A Phosphor-based Light-emitting Diode Using White-light Cadmium Selenide Nanocrystals

Abstract

White light-emitting diodes (LEDs) have attracted great interest recently due to their capability for higher efficiency and longer lifetimes compared to other current lighting technologies. In pursuit of a white LED that has improved characteristics over commercial white LEDs, the focus of this dissertation is on the optical properties of white-light emitting cadmium selenide (CdSe) nanocrystals. Phosphor-based LEDs typically require an encapsulant to protect the phosphor from heating and photo-oxidation, as well as to inhibit particle aggregation.

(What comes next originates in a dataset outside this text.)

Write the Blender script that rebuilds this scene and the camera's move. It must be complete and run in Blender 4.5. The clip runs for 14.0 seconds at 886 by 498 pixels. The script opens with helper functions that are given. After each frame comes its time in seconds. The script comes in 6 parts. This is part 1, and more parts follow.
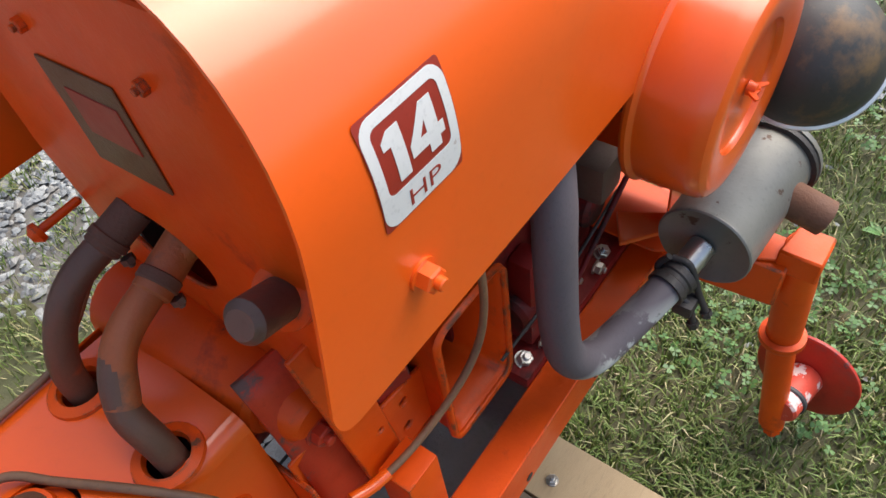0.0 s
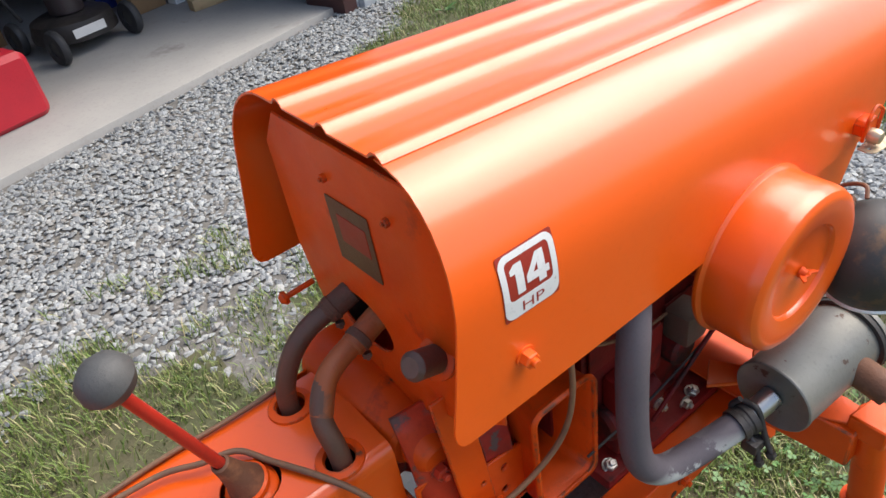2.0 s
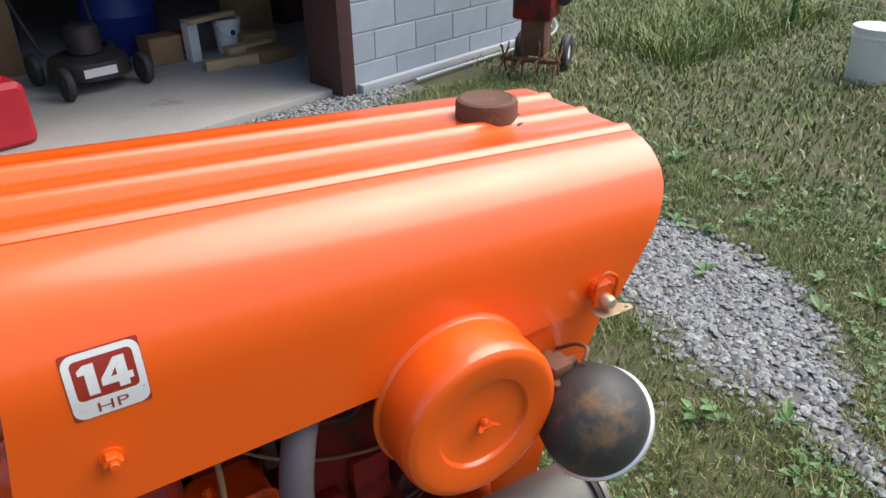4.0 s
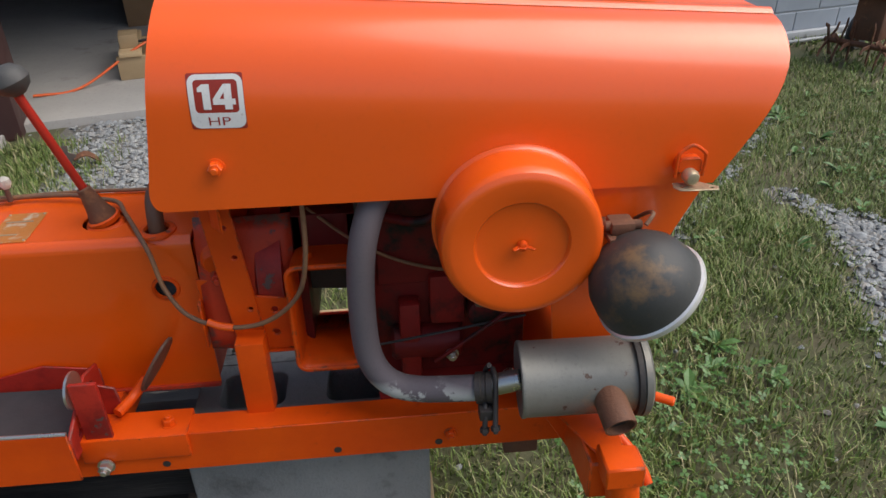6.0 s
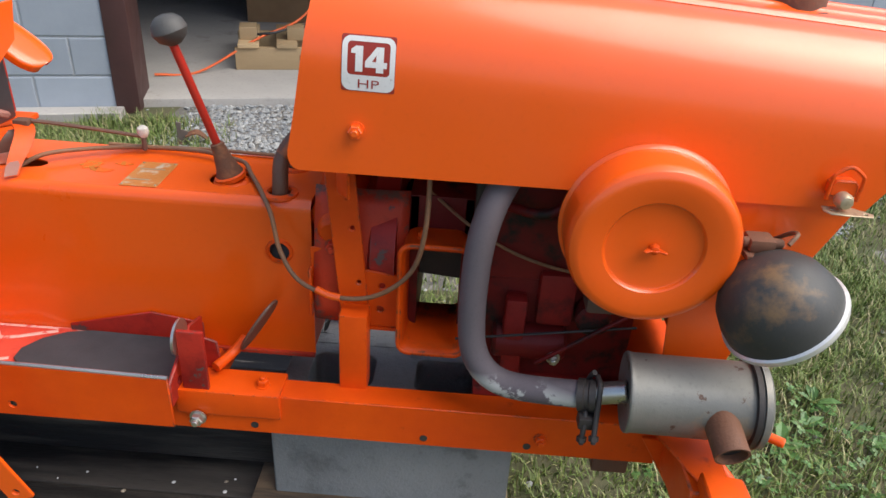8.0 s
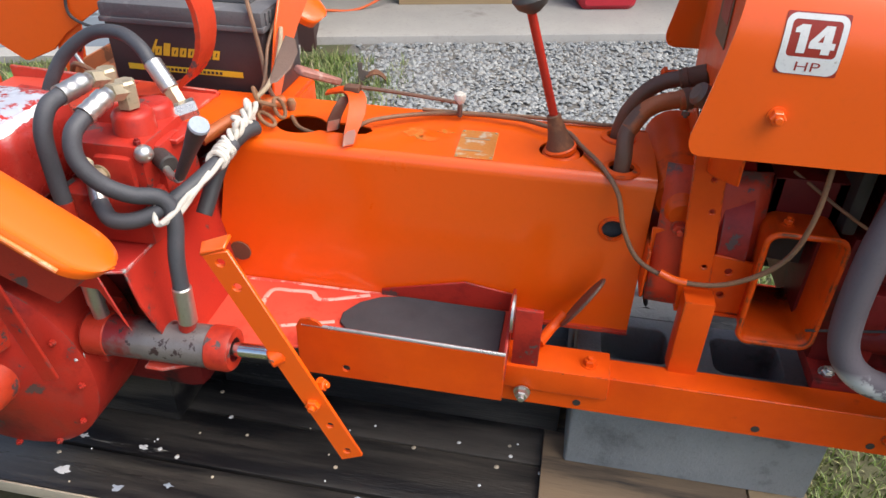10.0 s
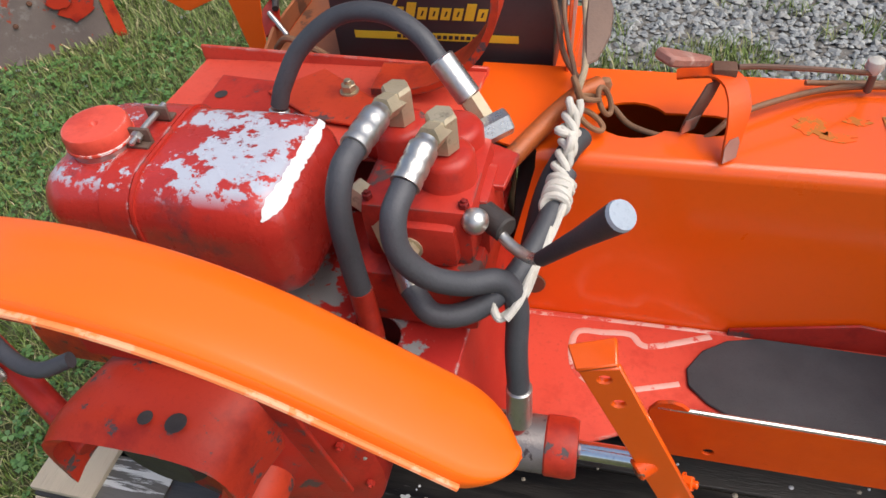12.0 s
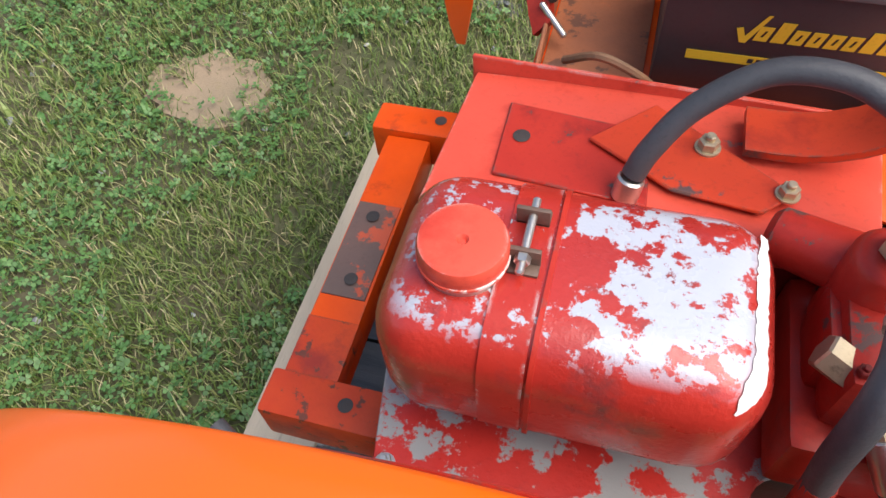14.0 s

In this dissertation, a number of encapsulant materials were tested to determine which material would mix well with the nanocrystals in solution before deposition, cure properly as a film, and maintain the optical properties of the CdSe nanocrystals. A biphenylperfluorocylcobutyl (BP-PFCB) polymer performed the best of the encapsulants tested, with over twice the emission intensity of the next best encapsulant as well as a much higher percentage of UV excitation light absorbed at a certain thickness. In addition, several methods to improve the device efficiency of these LEDs were investigated, including experimentally optimizing the LED excitation wavelength, film thickness, and nanocrystal concentration in the film. The optimum device parameters were found to be a 365 nm or 385 nm LED exciting a film of 60-140 μm in thickness with a nanocrystal weight concentration in BP-PFCB of 10%, resulting in a luminous efficacy of 1 lm/W, CIE coordinates of (0.35, 0.37), and a color rendering index (CRI) of 86. Furthermore, while scattering from micron-sized phosphors used in LEDs can cause significant losses, the scattering cross section for ultrasmall CdSe nanocrystals was found to be five orders of magnitude lower than the absorption cross section, thus scattering from nanocrystals can be neglected. Finally, a more accurate approach to determining the nanocrystal concentration of a solution and extinction coefficient was investigated. These results represent the initial steps towards building an ultrasmall CdSe nanocrystal-based, photoluminescent LED, and with further improvements could result in higher quality lighting products.